This post is a follow-up on the [[Gaussian Processes from A to Z]] article. You are welcome to read it before continuing with the Neural Process Family.
### The ideal solution
The Gaussian Process uses a set of observations to condition a prior distribution over functions. An ideal solution would not require any prior knowledge of the underlying stochastic process, or any assumptions on it, but would instead infer it from the data.
Moreover, as Gaussian Processes are heavily limited in scalability and inefficient for highly dimensional or very large datasets, an ideal method would scale well and be applicable to complex problems, as neural networks are. Simply put, such a solution would take the great fitting capability with the scalability of neural networks, and combine it with the conditioning on observations as well as the uncertainty modelling of Gaussian Processes.
> The framework of stochastic processes is appealing, because Bayes' rule allows one to reason consistently about the predictive distribution over $f$ imposed by observing $O$ under a set of probabilistic assumptions. This allows the model to be data efficient, an uncommon characteristic in most deep learning models. [^1]
[^1]: [Conditional Neural Processes (Garnelo et al.)](https://arxiv.org/abs/1807.01613)
A recent family of algorithms introduced as the *Neural Process Family*, which some of them can be seen as stochastic processes, take the best of both worlds from Neural Networks and Gaussian Processes. The general form of Neural Processes efficiently learns a distribution over functions from data, which can be thought of as prior knowledge that is then narrowed down at test time by exploiting observations. Like GPs, they also provide a measure of uncertainty and allow sampling from a distribution, but unlike them, they do not need prior beliefs on the stochastic process. Similarly to Neural Networks, they can effectively model complex functions and are fast to infer at test time, but unlike them, they are able to quickly adapt to new functions after training.
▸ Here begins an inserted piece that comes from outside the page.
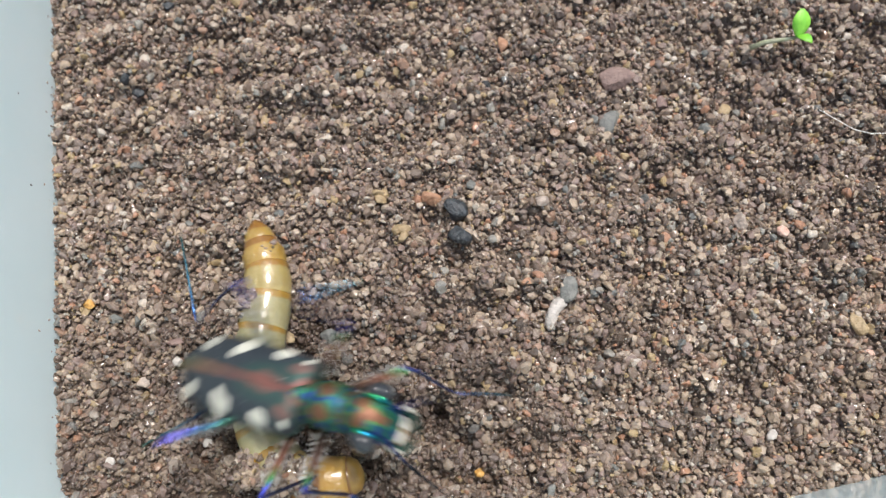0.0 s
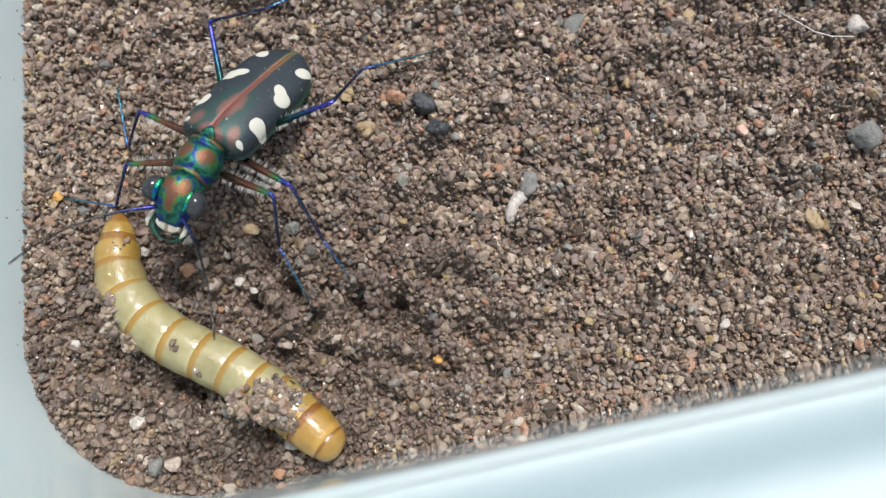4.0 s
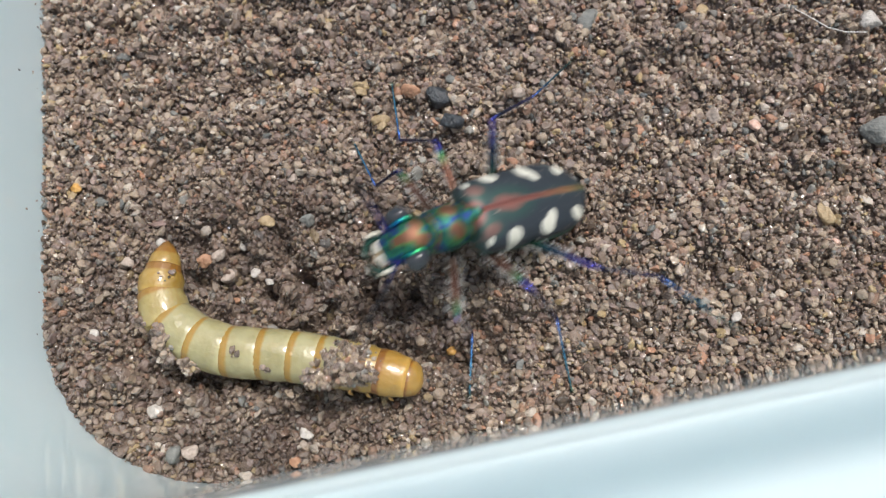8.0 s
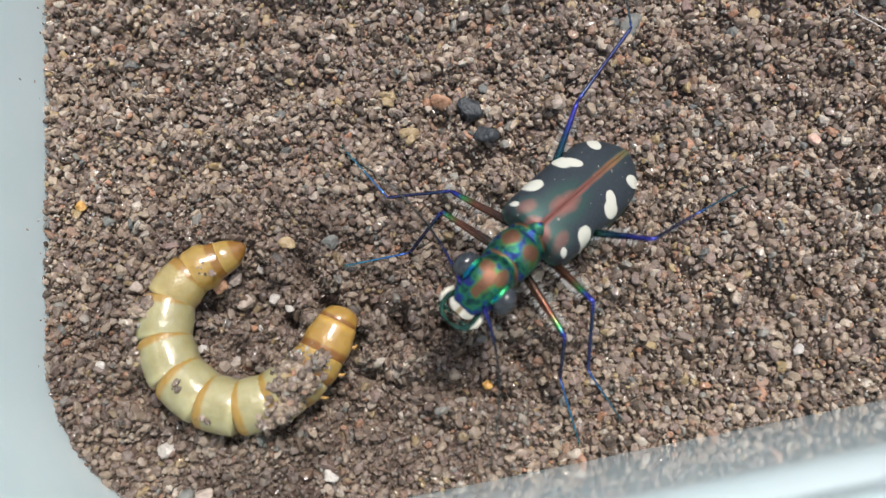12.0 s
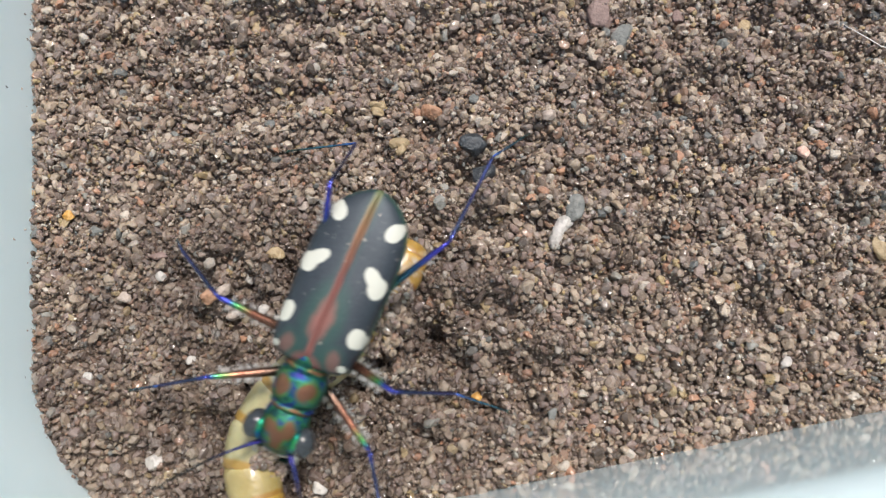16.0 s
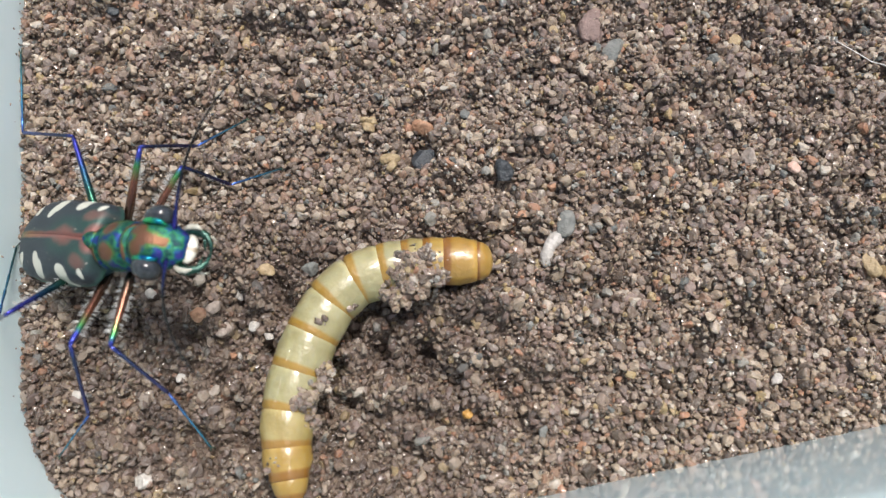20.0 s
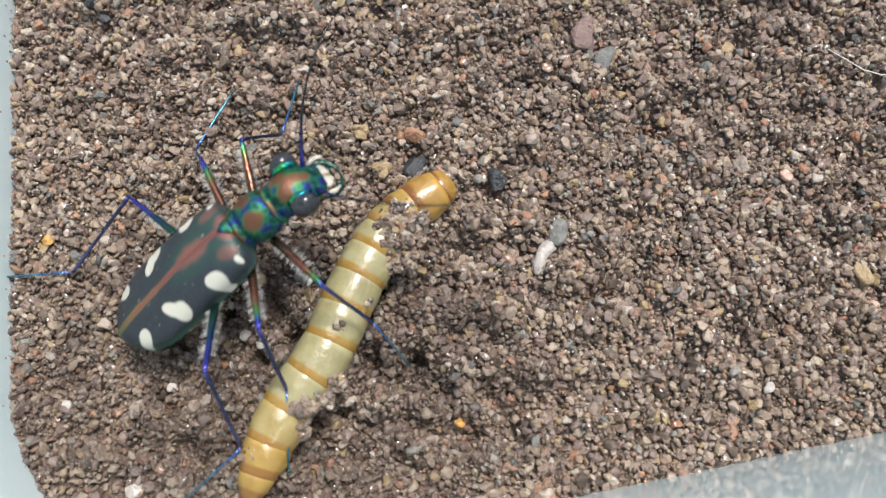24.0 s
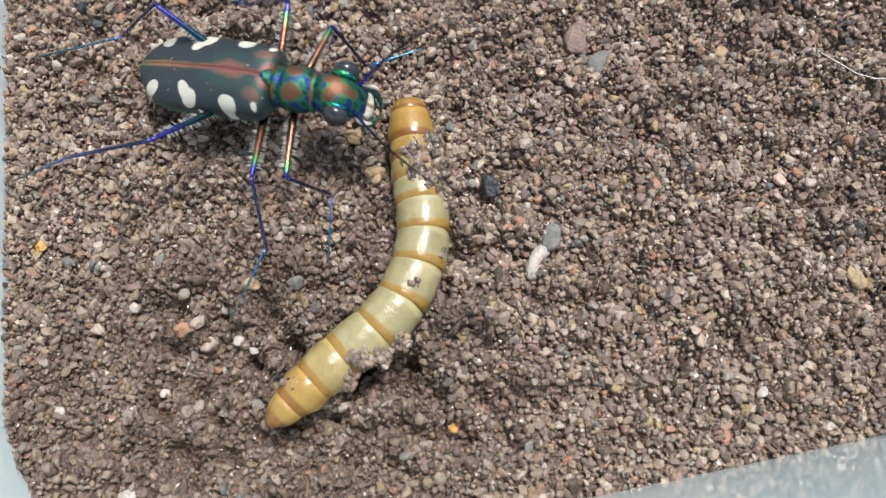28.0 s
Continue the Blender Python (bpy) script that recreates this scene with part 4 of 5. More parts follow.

### How Neural Processes tackle these challenges
The Neural Process Family can be seen through the lens of Meta-Learning. It is a paradigm of being able to integrate information at test time while exploiting the inherent structure of related tasks. It allows learning a new task rapidly and with few examples. In a regression context, a task is defined as a discretized function, where each sample is an $\{x_i, f(x_i)\}$ tuple.
![[Task definition in Meta-Learning]]
In their general form, Neural Processes condition a posterior distribution over target samples with a global latent variable, which is sampled from a distribution conditioned on the context observations. Those observations are embedded into feature space by a shared and static Neural Network, and then aggregated into a permutation-invariant representation. The latter is used to parameterize a normal distribution, from which the latent variable can be sampled. Eventually, the entire target set is conditioned on the observations through the latent variable, such that an entire function can be sampled from a multivariate normal distribution, for each new latent variable.

Even though Neural Processes are a very reasonable middle-ground for regression and classification, between kernel-based methods such as Gaussian Processes and Neural Networks, they suffer from the lack of mathematical guarantees that GPs provide because of the introduction of neural networks. Furthermore, the common NPs are not able to accurately model a complex function even when given enough observations to recover the ground-truth, unless they incorporate an attention mechanism as in the *Attentive Neural Processes*[^2].